Media diversity

German media regulator calls for big tech tax to fund local journalism

22.06.2026, 09:11

Germany's top media regulator Thorsten Schmiege has called for large digital platforms to make a financial contribution to protect local media diversity, he said in an interview with the Augsburger Allgemeine newspaper published on Monday.

"Why should an appropriate share not flow back to those whose content large platforms ultimately profit from economically," Schmiege said.

Schmiege said the democratic function of local media was "enormous." 

"Local journalism is not a nice-to-have, but democratic infrastructure," he said.

Schmiege chairs the directors' conference of State Media Authorities (DLM), which oversees and promotes private radio and television providers as well as online platforms across Germany's federal states. He is also president of the Bavarian State Office for New Media (BLM).

Schmiege fears loss of diversity

Opportunities to generate revenue on the open market were particularly limited at the local level, Schmiege said. Local information could barely be adequately funded through advertising alone, he added. 

"A diversity contribution must therefore reach precisely those places where diversity would otherwise disappear," he said.

Whether and how media should be supported by money from artificial intelligence (AI) giants and platforms has long been a subject of controversy. 
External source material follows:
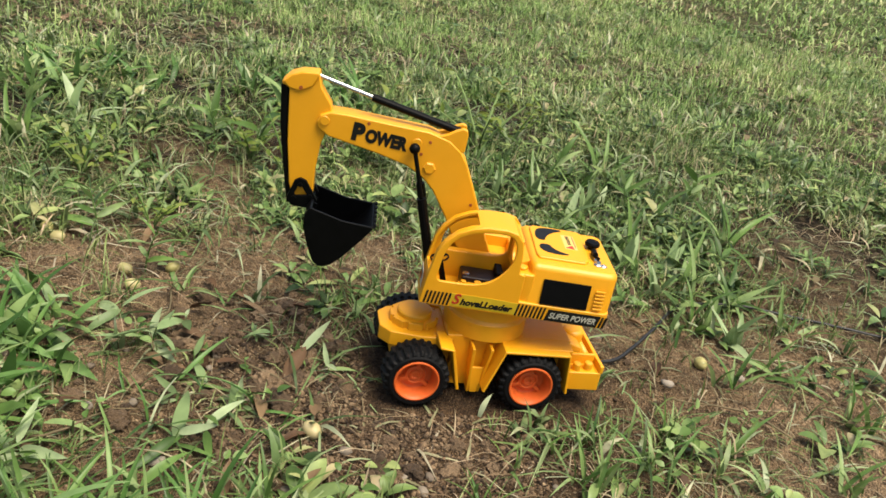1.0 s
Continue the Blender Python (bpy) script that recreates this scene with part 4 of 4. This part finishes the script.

Wolfram Weimer, the non-partisan federal media minister, is pushing for a digital levy at the national level, but the proposal is contested within the ruling coalition. 

State premier and Bavarian conservative party leader Markus Söder, for example, opposes such a levy. Schmiege himself said the digital levy approach was "plausible" from the media industry's perspective, but that there were also hurdles to overcome.